Extract the full listing verbatim and drop any pictures from your copy.
-- start Provided entries --
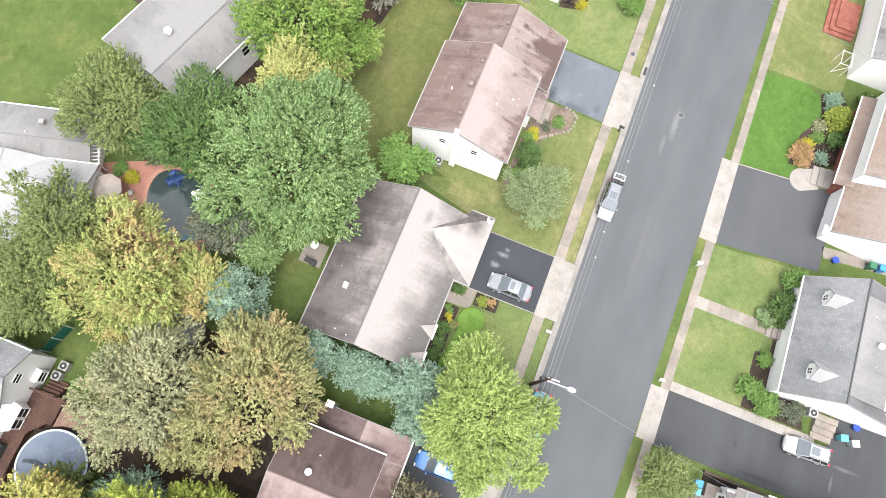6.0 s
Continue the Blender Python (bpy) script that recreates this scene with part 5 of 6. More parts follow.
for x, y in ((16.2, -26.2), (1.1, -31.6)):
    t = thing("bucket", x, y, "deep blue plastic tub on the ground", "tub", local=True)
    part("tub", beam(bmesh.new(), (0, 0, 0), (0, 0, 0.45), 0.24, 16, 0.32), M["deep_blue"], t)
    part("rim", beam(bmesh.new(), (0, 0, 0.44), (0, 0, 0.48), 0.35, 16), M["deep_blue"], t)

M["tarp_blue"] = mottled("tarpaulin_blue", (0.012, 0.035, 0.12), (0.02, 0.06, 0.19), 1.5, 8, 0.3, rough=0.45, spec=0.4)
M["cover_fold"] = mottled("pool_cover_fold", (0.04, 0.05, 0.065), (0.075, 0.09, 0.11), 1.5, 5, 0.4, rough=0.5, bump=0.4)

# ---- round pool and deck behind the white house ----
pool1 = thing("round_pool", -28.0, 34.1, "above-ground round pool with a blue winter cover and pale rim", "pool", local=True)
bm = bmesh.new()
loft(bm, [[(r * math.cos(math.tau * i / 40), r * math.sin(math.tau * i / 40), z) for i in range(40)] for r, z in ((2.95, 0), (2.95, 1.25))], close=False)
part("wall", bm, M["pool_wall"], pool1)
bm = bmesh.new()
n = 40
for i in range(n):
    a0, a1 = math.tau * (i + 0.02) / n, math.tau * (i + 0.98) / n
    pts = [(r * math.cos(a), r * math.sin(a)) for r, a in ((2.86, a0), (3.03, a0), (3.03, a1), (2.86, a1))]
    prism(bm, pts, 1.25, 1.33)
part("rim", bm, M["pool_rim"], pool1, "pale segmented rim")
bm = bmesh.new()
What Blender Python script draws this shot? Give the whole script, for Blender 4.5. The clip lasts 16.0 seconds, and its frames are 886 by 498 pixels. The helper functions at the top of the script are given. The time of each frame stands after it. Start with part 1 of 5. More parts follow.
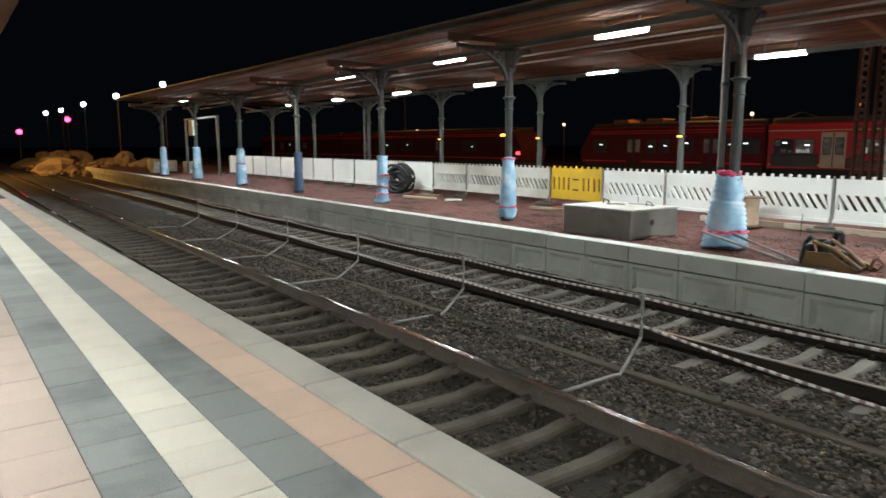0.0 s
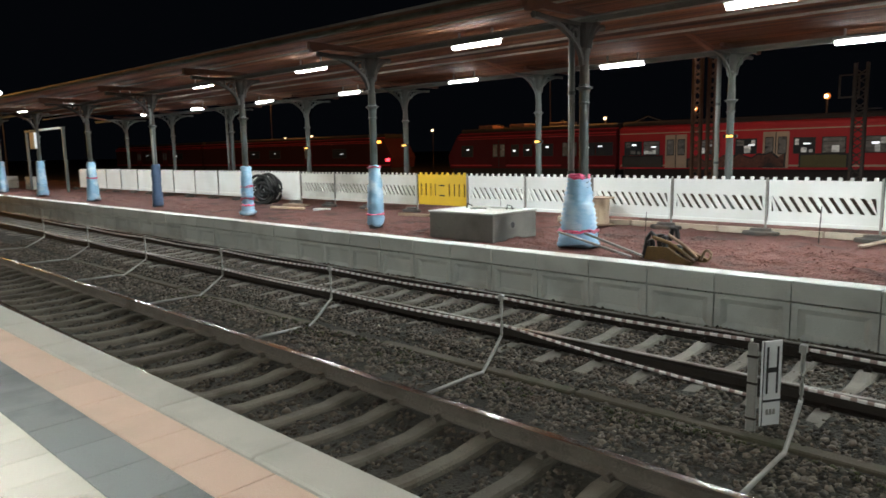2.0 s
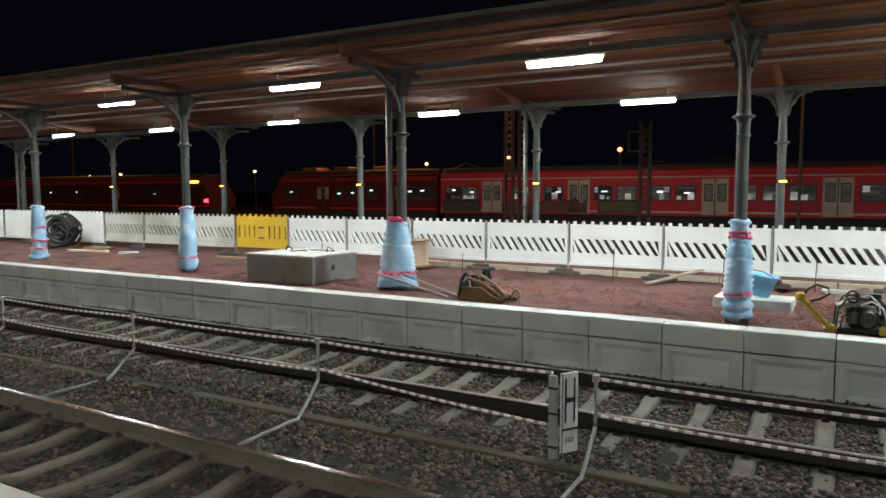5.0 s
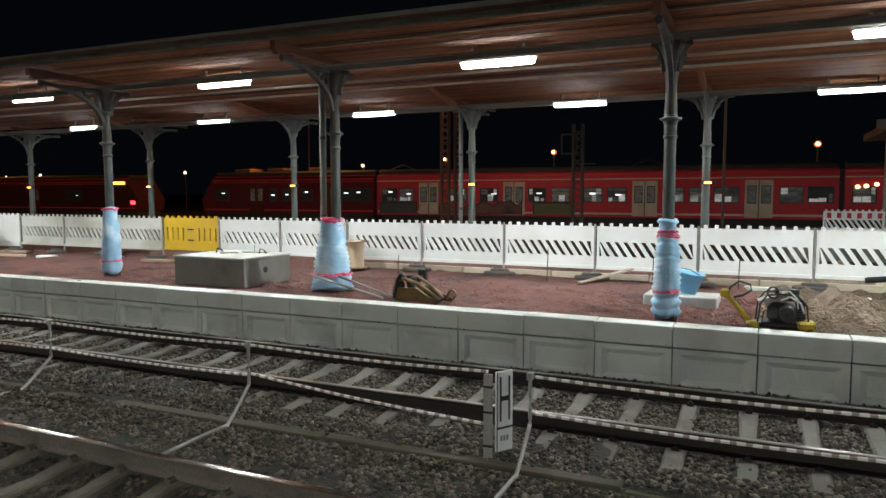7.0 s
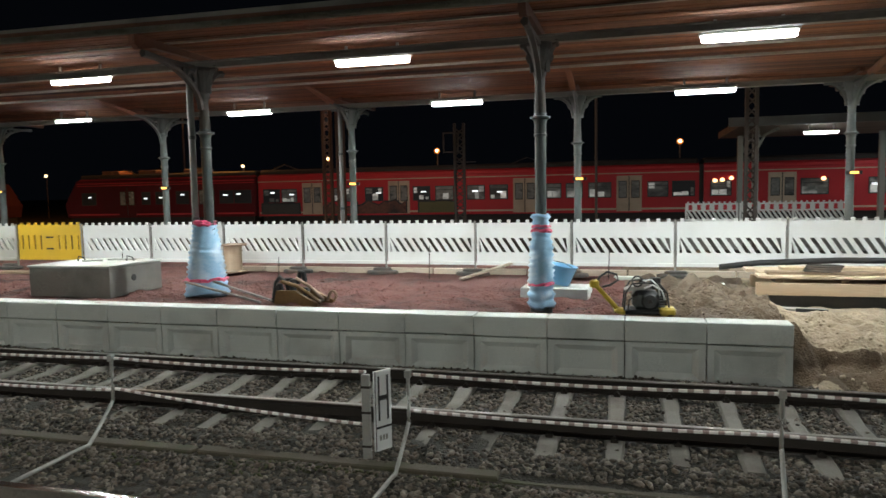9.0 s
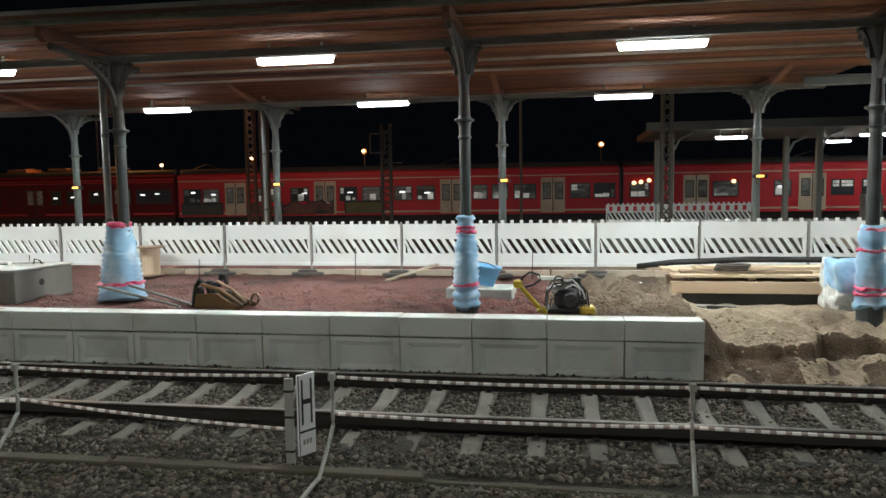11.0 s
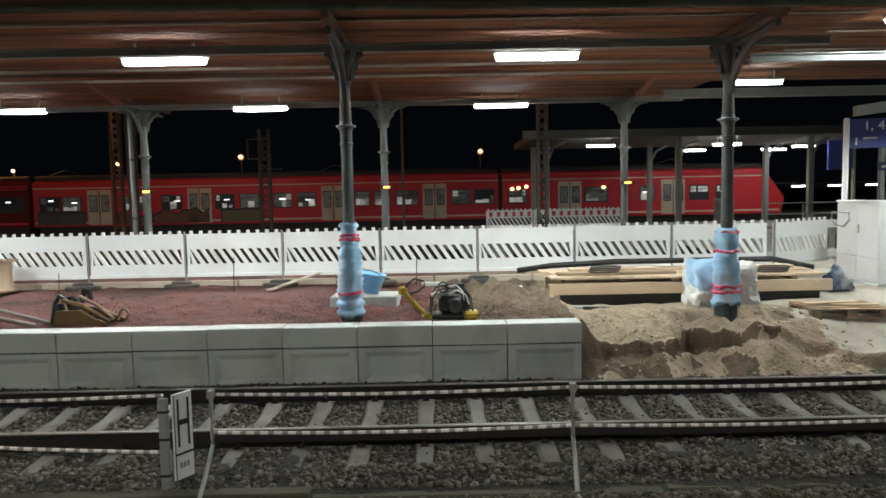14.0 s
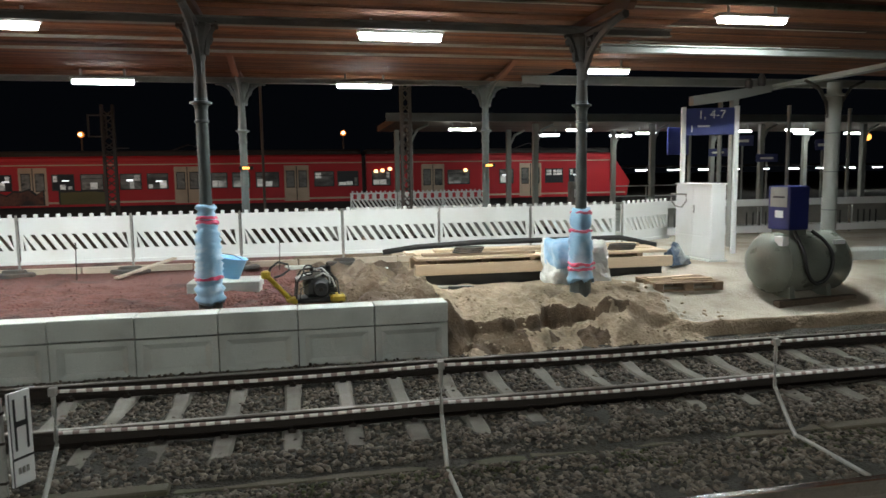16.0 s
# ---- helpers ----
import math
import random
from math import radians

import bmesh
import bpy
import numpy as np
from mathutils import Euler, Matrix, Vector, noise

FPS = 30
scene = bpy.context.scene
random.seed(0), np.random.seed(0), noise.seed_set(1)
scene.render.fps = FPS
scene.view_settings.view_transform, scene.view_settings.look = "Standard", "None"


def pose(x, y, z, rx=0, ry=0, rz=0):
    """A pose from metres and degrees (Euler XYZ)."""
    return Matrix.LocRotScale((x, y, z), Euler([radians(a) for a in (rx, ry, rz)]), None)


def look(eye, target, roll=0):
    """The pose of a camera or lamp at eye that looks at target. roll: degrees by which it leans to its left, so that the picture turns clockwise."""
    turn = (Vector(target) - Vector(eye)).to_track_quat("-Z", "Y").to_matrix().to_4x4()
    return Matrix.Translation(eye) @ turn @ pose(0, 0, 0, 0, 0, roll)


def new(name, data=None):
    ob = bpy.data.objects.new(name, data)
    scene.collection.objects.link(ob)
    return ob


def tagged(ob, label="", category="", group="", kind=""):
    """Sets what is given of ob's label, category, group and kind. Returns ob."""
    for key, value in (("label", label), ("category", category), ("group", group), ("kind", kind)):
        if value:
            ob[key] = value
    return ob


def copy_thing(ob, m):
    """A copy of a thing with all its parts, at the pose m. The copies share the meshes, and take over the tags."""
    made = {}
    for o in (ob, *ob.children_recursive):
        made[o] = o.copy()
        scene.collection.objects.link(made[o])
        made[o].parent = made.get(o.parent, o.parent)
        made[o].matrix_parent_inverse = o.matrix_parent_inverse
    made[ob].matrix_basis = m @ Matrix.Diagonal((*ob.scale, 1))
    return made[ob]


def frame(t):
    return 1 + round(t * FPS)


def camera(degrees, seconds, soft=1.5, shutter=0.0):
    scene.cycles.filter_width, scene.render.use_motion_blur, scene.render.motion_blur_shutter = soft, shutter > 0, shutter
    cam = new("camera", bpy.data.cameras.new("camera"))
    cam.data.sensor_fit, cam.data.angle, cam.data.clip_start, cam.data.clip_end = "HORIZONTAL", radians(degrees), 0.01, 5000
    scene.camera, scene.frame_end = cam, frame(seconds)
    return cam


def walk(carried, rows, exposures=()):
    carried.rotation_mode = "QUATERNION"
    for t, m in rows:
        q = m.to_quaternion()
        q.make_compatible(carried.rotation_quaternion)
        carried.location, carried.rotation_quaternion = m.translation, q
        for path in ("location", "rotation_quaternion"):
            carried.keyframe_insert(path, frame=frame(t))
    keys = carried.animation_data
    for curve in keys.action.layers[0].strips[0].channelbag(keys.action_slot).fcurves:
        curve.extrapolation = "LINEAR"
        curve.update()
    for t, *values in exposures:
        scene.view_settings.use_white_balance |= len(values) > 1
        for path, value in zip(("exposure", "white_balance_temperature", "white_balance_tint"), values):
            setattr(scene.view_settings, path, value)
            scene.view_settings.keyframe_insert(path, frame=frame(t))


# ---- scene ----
-- end Provided entries --
■ Final result:
6.0 s
Continue the Blender Python (bpy) script that recreates this scene with part 5 of 6. More parts follow.
for x, y in ((16.2, -26.2), (1.1, -31.6)):
    t = thing("bucket", x, y, "deep blue plastic tub on the ground", "tub", local=True)
    part("tub", beam(bmesh.new(), (0, 0, 0), (0, 0, 0.45), 0.24, 16, 0.32), M["deep_blue"], t)
    part("rim", beam(bmesh.new(), (0, 0, 0.44), (0, 0, 0.48), 0.35, 16), M["deep_blue"], t)

M["tarp_blue"] = mottled("tarpaulin_blue", (0.012, 0.035, 0.12), (0.02, 0.06, 0.19), 1.5, 8, 0.3, rough=0.45, spec=0.4)
M["cover_fold"] = mottled("pool_cover_fold", (0.04, 0.05, 0.065), (0.075, 0.09, 0.11), 1.5, 5, 0.4, rough=0.5, bump=0.4)

# ---- round pool and deck behind the white house ----
pool1 = thing("round_pool", -28.0, 34.1, "above-ground round pool with a blue winter cover and pale rim", "pool", local=True)
bm = bmesh.new()
loft(bm, [[(r * math.cos(math.tau * i / 40), r * math.sin(math.tau * i / 40), z) for i in range(40)] for r, z in ((2.95, 0), (2.95, 1.25))], close=False)
part("wall", bm, M["pool_wall"], pool1)
bm = bmesh.new()
n = 40
for i in range(n):
    a0, a1 = math.tau * (i + 0.02) / n, math.tau * (i + 0.98) / n
    pts = [(r * math.cos(a), r * math.sin(a)) for r, a in ((2.86, a0), (3.03, a0), (3.03, a1), (2.86, a1))]
    prism(bm, pts, 1.25, 1.33)
part("rim", bm, M["pool_rim"], pool1, "pale segmented rim")
bm = bmesh.new()
What Blender Python script draws this shot? Give the whole script, for Blender 4.5. The clip lasts 16.0 seconds, and its frames are 886 by 498 pixels. The helper functions at the top of the script are given. The time of each frame stands after it. Start with part 1 of 5. More parts follow.
0.0 s
2.0 s
5.0 s
7.0 s
9.0 s
11.0 s
14.0 s
16.0 s
# ---- helpers ----
import math
import random
from math import radians

import bmesh
import bpy
import numpy as np
from mathutils import Euler, Matrix, Vector, noise

FPS = 30
scene = bpy.context.scene
random.seed(0), np.random.seed(0), noise.seed_set(1)
scene.render.fps = FPS
scene.view_settings.view_transform, scene.view_settings.look = "Standard", "None"


def pose(x, y, z, rx=0, ry=0, rz=0):
    """A pose from metres and degrees (Euler XYZ)."""
    return Matrix.LocRotScale((x, y, z), Euler([radians(a) for a in (rx, ry, rz)]), None)


def look(eye, target, roll=0):
    """The pose of a camera or lamp at eye that looks at target. roll: degrees by which it leans to its left, so that the picture turns clockwise."""
    turn = (Vector(target) - Vector(eye)).to_track_quat("-Z", "Y").to_matrix().to_4x4()
    return Matrix.Translation(eye) @ turn @ pose(0, 0, 0, 0, 0, roll)


def new(name, data=None):
    ob = bpy.data.objects.new(name, data)
    scene.collection.objects.link(ob)
    return ob


def tagged(ob, label="", category="", group="", kind=""):
    """Sets what is given of ob's label, category, group and kind. Returns ob."""
    for key, value in (("label", label), ("category", category), ("group", group), ("kind", kind)):
        if value:
            ob[key] = value
    return ob


def copy_thing(ob, m):
    """A copy of a thing with all its parts, at the pose m. The copies share the meshes, and take over the tags."""
    made = {}
    for o in (ob, *ob.children_recursive):
        made[o] = o.copy()
        scene.collection.objects.link(made[o])
        made[o].parent = made.get(o.parent, o.parent)
        made[o].matrix_parent_inverse = o.matrix_parent_inverse
    made[ob].matrix_basis = m @ Matrix.Diagonal((*ob.scale, 1))
    return made[ob]


def frame(t):
    return 1 + round(t * FPS)


def camera(degrees, seconds, soft=1.5, shutter=0.0):
    scene.cycles.filter_width, scene.render.use_motion_blur, scene.render.motion_blur_shutter = soft, shutter > 0, shutter
    cam = new("camera", bpy.data.cameras.new("camera"))
    cam.data.sensor_fit, cam.data.angle, cam.data.clip_start, cam.data.clip_end = "HORIZONTAL", radians(degrees), 0.01, 5000
    scene.camera, scene.frame_end = cam, frame(seconds)
    return cam


def walk(carried, rows, exposures=()):
    carried.rotation_mode = "QUATERNION"
    for t, m in rows:
        q = m.to_quaternion()
        q.make_compatible(carried.rotation_quaternion)
        carried.location, carried.rotation_quaternion = m.translation, q
        for path in ("location", "rotation_quaternion"):
            carried.keyframe_insert(path, frame=frame(t))
    keys = carried.animation_data
    for curve in keys.action.layers[0].strips[0].channelbag(keys.action_slot).fcurves:
        curve.extrapolation = "LINEAR"
        curve.update()
    for t, *values in exposures:
        scene.view_settings.use_white_balance |= len(values) > 1
        for path, value in zip(("exposure", "white_balance_temperature", "white_balance_tint"), values):
            setattr(scene.view_settings, path, value)
            scene.view_settings.keyframe_insert(path, frame=frame(t))


# ---- scene ----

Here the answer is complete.